The professorship is located at Basel, but will be jointly affiliated with the Department of Water Resources and Drinking water at Eawag in Dübendorf, providing access to Eawag's facilities and resources. The new professor will head the Applied and Environmental Geology service unit (AUG) within the DUW. Interest in scientific collaboration with local authorities is highly desired.

The future professor is expected to teach both at the undergraduate and graduate level at the University of Basel, and to help expand and further develop the curriculum within the geoscience programs at the department.

Requirements
Applicants should hold a PhD in Hydrogeology, Geology, or a related field, and have an excellent track record of research activities and publications.
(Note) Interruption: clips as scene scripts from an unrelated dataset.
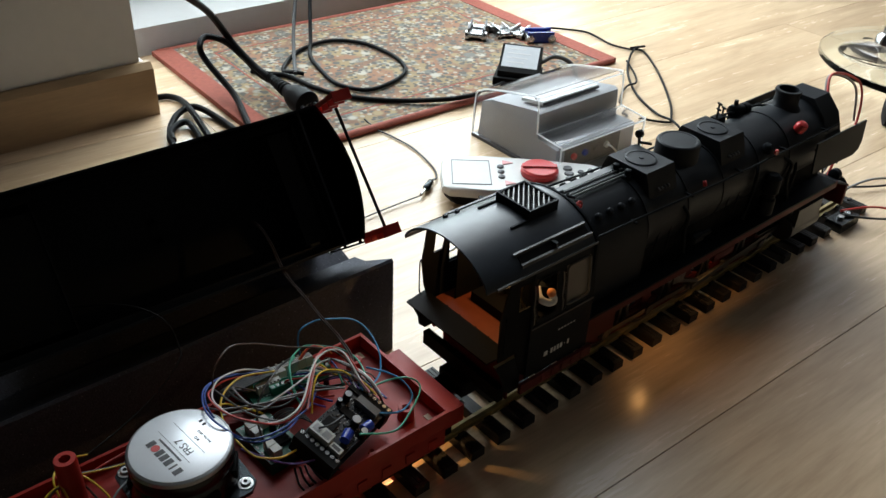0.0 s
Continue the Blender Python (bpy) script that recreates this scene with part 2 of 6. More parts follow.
def rug_pile():
    """Oriental pattern: palmettes and leaves on brick red, in many small blots."""
    m = material("rug_pile", (0.17, 0.095, 0.058), 0.95, vary=0.25, scale=40, bump=0.8, bump_scale=500)
    nt = m.node_tree
    N, L = nt.nodes, nt.links
    b = N["Principled BSDF"]
    co = next(n for n in N if n.type == "TEX_COORD")
    last = b.inputs["Base Color"].links[0].from_socket
    for scale, hi, col in ((15, 0.34, (0.23, 0.115, 0.065)), (24, 0.24, (0.23, 0.165, 0.085)), (33, 0.20, (0.135, 0.13, 0.115)), (58, 0.17, (0.085, 0.08, 0.066)), (40, 0.15, (0.26, 0.19, 0.10)), (29, 0.07, (0.36, 0.33, 0.27)), (95, 0.16, (0.30, 0.27, 0.21)), (110, 0.18, (0.075, 0.07, 0.06))):
        v = N.new("ShaderNodeTexVoronoi")
        v.inputs["Scale"].default_value = scale
        L.new(co.outputs["Object"], v.inputs["Vector"])
        r = N.new("ShaderNodeValToRGB")
        r.color_ramp.elements[0].color, r.color_ramp.elements[1].color = (1, 1, 1, 1), (0, 0, 0, 1)
        r.color_ramp.elements[0].position, r.color_ramp.elements[1].position = hi + 0.1, hi + 0.2
        L.new(v.outputs["Distance"], r.inputs[0])
        mx = N.new("ShaderNodeMixRGB")
        mx.inputs[2].default_value = (*col, 1)
        L.new(r.outputs[0], mx.inputs[0])
        L.new(last, mx.inputs[1])
        last = mx.outputs[0]
    L.new(last, b.inputs["Base Color"])
    return m


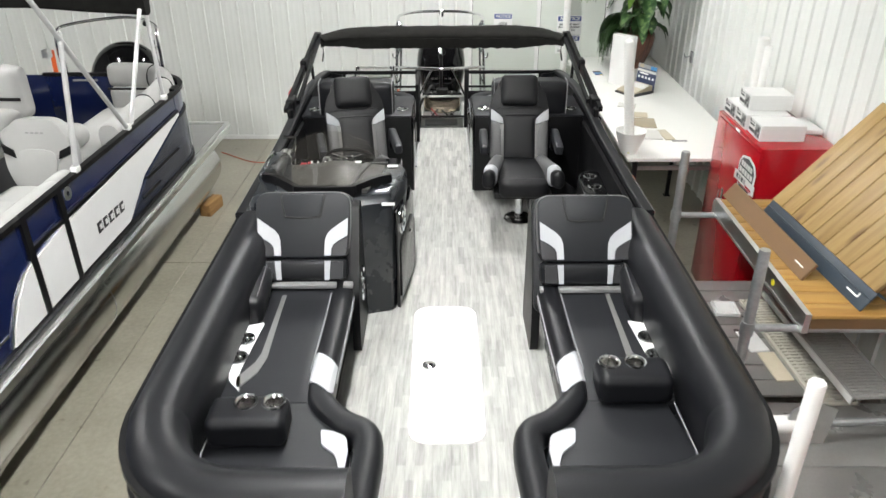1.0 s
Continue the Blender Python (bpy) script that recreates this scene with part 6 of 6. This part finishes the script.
panel([(1.3, 1.10), (7.72, 1.10), (7.72, 1.78), (1.3, 1.78)], -0.050, NAVY_GEL, "navy side panel")
panel([(5.42, 1.12), (6.30, 1.12), (6.72, 1.36), (7.72, 1.58), (7.72, 1.62), (5.42, 1.55)], -0.034, WHITE_GEL, "white side panel")
panel([(4.98, 1.12), (5.36, 1.12), (5.36, 1.55), (4.98, 1.50)], -0.034, WHITE_GEL, "white side panel")
panel([(4.52, 1.12), (4.90, 1.12), (4.90, 1.50), (4.80, 1.46), (4.68, 1.36), (4.58, 1.24)], -0.034, WHITE_GEL, "white wedge panel")
panel([(6.36, 1.12), (7.72, 1.12), (7.72, 1.56), (6.80, 1.34)], -0.034, SLATE_GEL, "slate rear panel")
each("pinstripe", [bar((-0.030, 1.4, 1.22), (-0.030, 4.50, 1.22), 0.006, 0.018), tube([(-0.030, 4.50, 1.12), (-0.030, 4.56, 1.24), (-0.030, 4.66, 1.37), (-0.030, 4.80, 1.475), (-0.030, 4.92, 1.515)], 0.008, 6)], ALU, boat2)
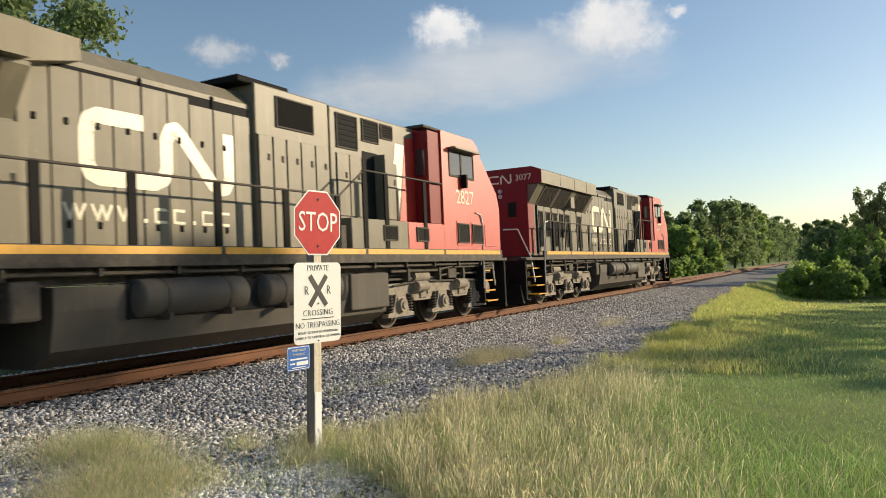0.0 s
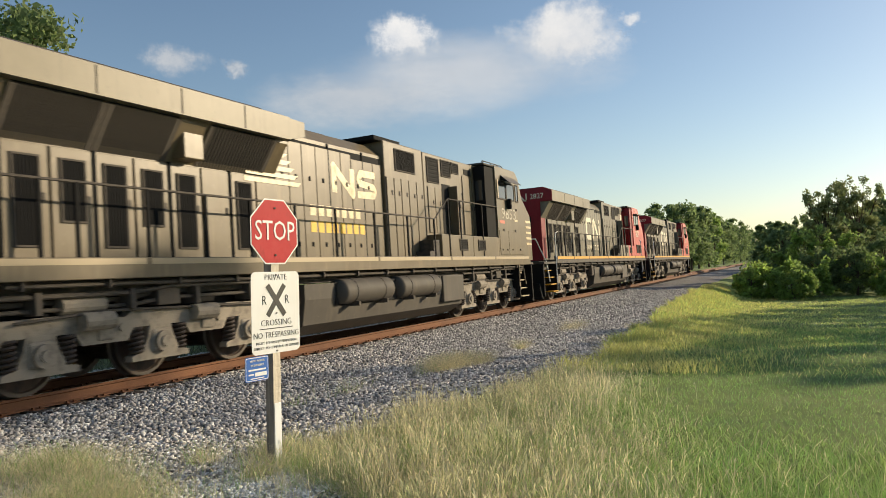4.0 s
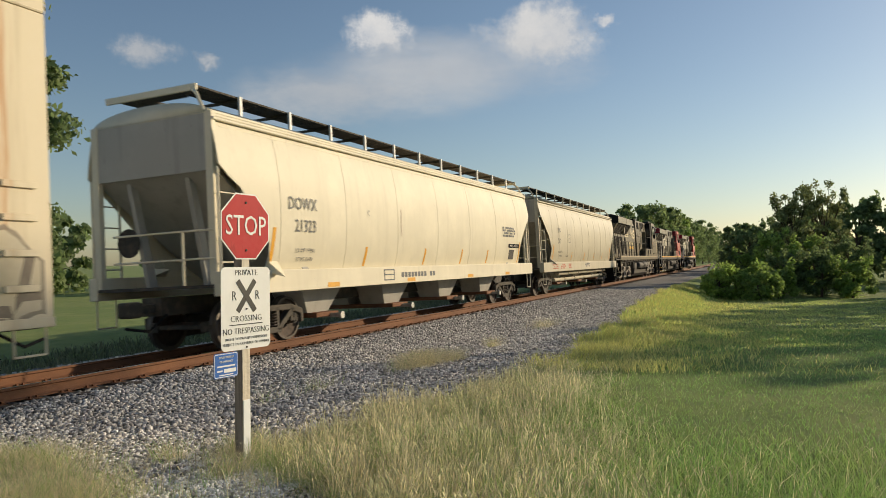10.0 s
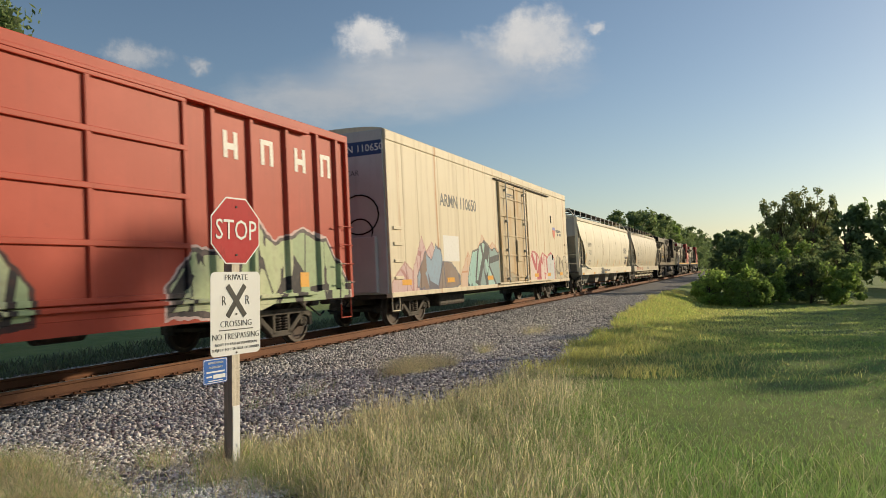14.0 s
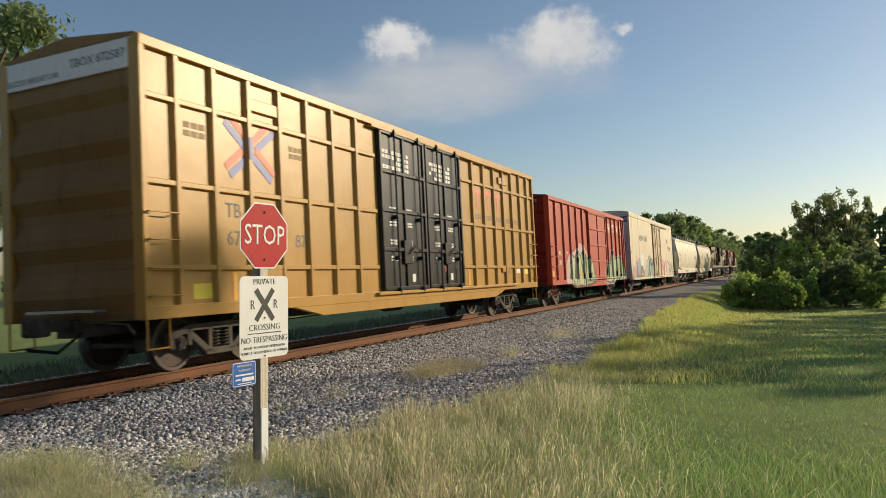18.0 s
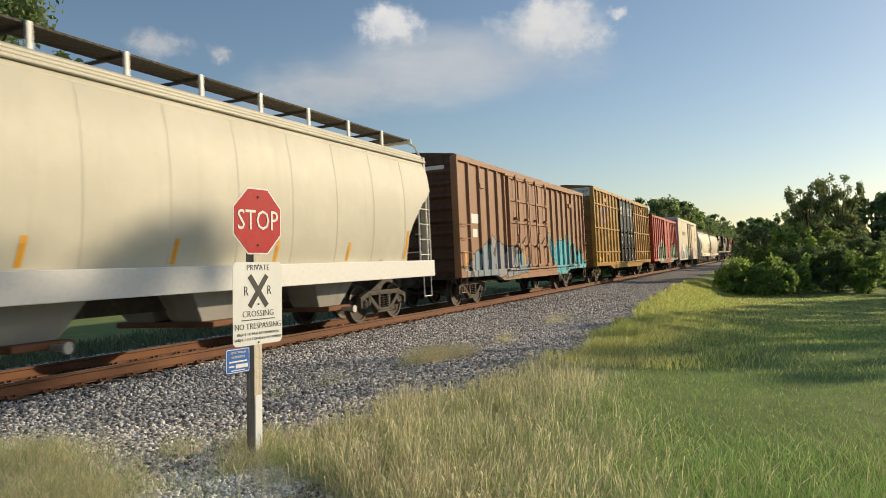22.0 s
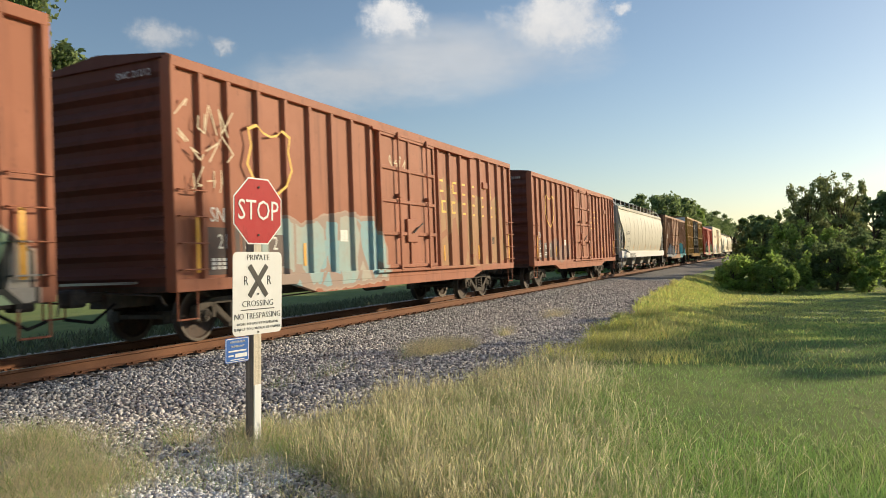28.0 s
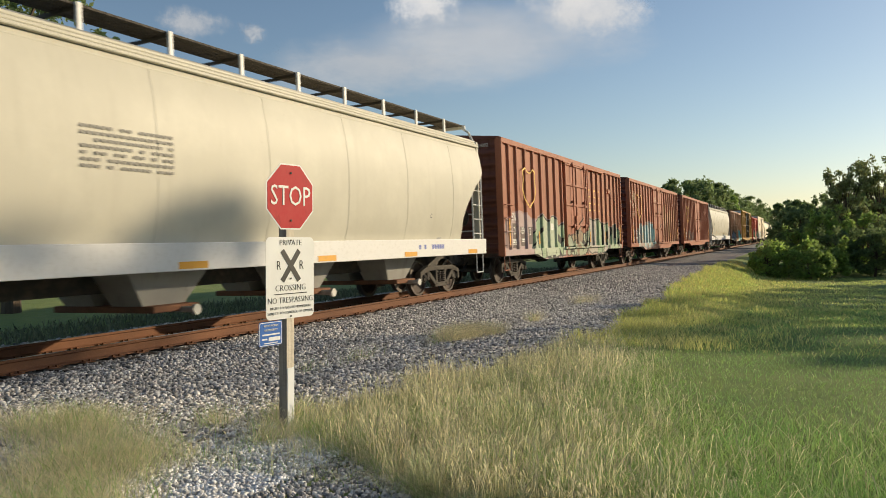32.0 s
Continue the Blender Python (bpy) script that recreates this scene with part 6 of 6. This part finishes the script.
    for s in (-1, 1):
        part("radiator_slope", prism([(s * 0.945, 3.40), (s * 1.34, 4.02), (s * 1.34, 4.075), (s * 0.945, 4.075)], -9.44, -3.1, "x"), hood, L, "slanted hood panel under the wing")
    for a, b in ((-8.75, -7.35), (-7.25, -5.95), (-5.2, -3.5)):
        for s in (-1, 1):
            q = prism([(s * 0.955, 3.42), (s * 1.36, 4.02), (s * 1.36, 4.07), (s * 0.955, 4.07)], a, b, "x")
            g = part("radiator_screen", q, M["hole"], L, "slanted dark radiator screen")
            for i in range(23):
                wide = i in (0, 22)
                p = part("screen_bar", SCREEN[s, wide], None, g)
                p.location = (a + (b - a) * i / 22, 0, 0)
    doors = [-8.72, -8.0, -7.28, -6.56, -5.84, -5.12, -4.4, -3.68, -3.02]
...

We particularly welcome applications by candidates with experience in a range of different hydrogeological approaches and able to combine applied and basic hydrogeological research with other environmental sciences in an interdisciplinary context.

Application Instructions
Applications (including CV, a list of publications, a letter of motivation, and a statement of research and teaching interests) should be addressed to Prof. Dr. Marcel Mayor, Dean of the Faculty of Science, University of Basel, Klingelbergstrasse 50, 4056 Basel, Switzerland and submitted online as one single PDF, through this link.

Requests for further information may be addressed to: Prof. Dr. Moritz Lehmann, Head of the Department of Environmental Science, University of Basel ( )

The deadline for receipt of applications is 28 February 2021.

1 project manager & 12 postdocs: Machine Learning for Ocean/Atm/Sea-ice Modeling - M²LInES

One project manager and twelve postdocs are available to be a part of a new exciting international collaboration, M²LInES: Multiscale Machine Learning In coupled Earth System Modeling, with climate and data scientists from New York University, Princeton, GFDL, Columbia, LDEO, NCAR, MIT, CNRS-IGE, and CNRS-IPSL.

The overall goal of the project is to improve climate projections and reduce climate model biases, especially at the air-sea interface, using machine learning (ML). They will rely on data from a range of high-resolution (idealized and global) simulations and data assimilation products to deepen our understanding and improve the representation of subgrid physics in the ocean, sea-ice and atmosphere components of existing IPCC-class climate models. In addition, they will work on overcoming challenges related to ML for climate modeling including sampling efficiency, generalization, interpretability and uncertainty quantification.

This is a highly collaborative project, and the researchers are expected to interact with different groups. Visit this link for more info about the different positions available, and how to apply.

News & Events

EOAS Colloquium: Thom Laepple

Title: Beyond mean climate change: Using paleoclimate archives to better constrain climate variability

Date & Time: Thursday, January 28th at 11:00am

Place: Zoom Room!

Abstract:

In order to adapt to the changing climate, not only changes in the mean climate state but also the magnitude and change of climate variability have to be known.

Whereas variations on weather to interannual time-scales in the climate system are well documented and current climate models are generally able to simulate them realistically, much less is known about the amplitude and the mechanisms of natural climate variability on longer time-scales, e.g. between decades and centuries. Estimating that variability is the basis for the detection and attribution of the anthropogenic component, determines the range of plausible future climate changes and also provides information about the time-scales of the earth system components. Paleo-climate archives (‘proxies’) such as ice-core and marine sediment records can provide long records of the past climate evolution and thus provide the needed information about climate variability. However, they are sparse, inherently noisy and at times provide contradictory evidence. This hampered quantitative reconstructions off climate variability and systematic testing of the variability simulated from climate models. In the last years, several advances have been made to better extract climate variability estimates from climate archives. These include a better understanding how climate archives record the climate signal based on lab and field studies, proxy system models simulating this recording process as well as novel statistical techniques tailored to separate climate from noise components.

Based on these advances we were able to improve our understanding of the present climate variability as well as to provide first estimates how climate variability responds to a changing climate.

In this presentation, I will discuss recent advances in the toolbox of teasing out climate variability from marine, lake and ice-core based climate archives and show recent results quantifying interannual to millenial temperature variability on the ocean and on land.

Department of Physics & Astronomy Colloquium: Steven Vance

Title: Europa’s Potentially Habitable Interior: Layered and Asymmetric Magnetic Induction

Date & Time: Monday, February 1st at 3:00pm

Place: Zoom Room!

Abstract:

This lecture will describe recent research evaluating the magnetic induction characteristics of model Europa oceans (Vance et al. 2020). I will highlight how this work relates to efforts to understand the habitability of Europa and other icy ocean worlds. I will also provide an overview of NASA's planned Europa Clipper mission, set to conduct multiple flybys of Europa toward the end of the decade.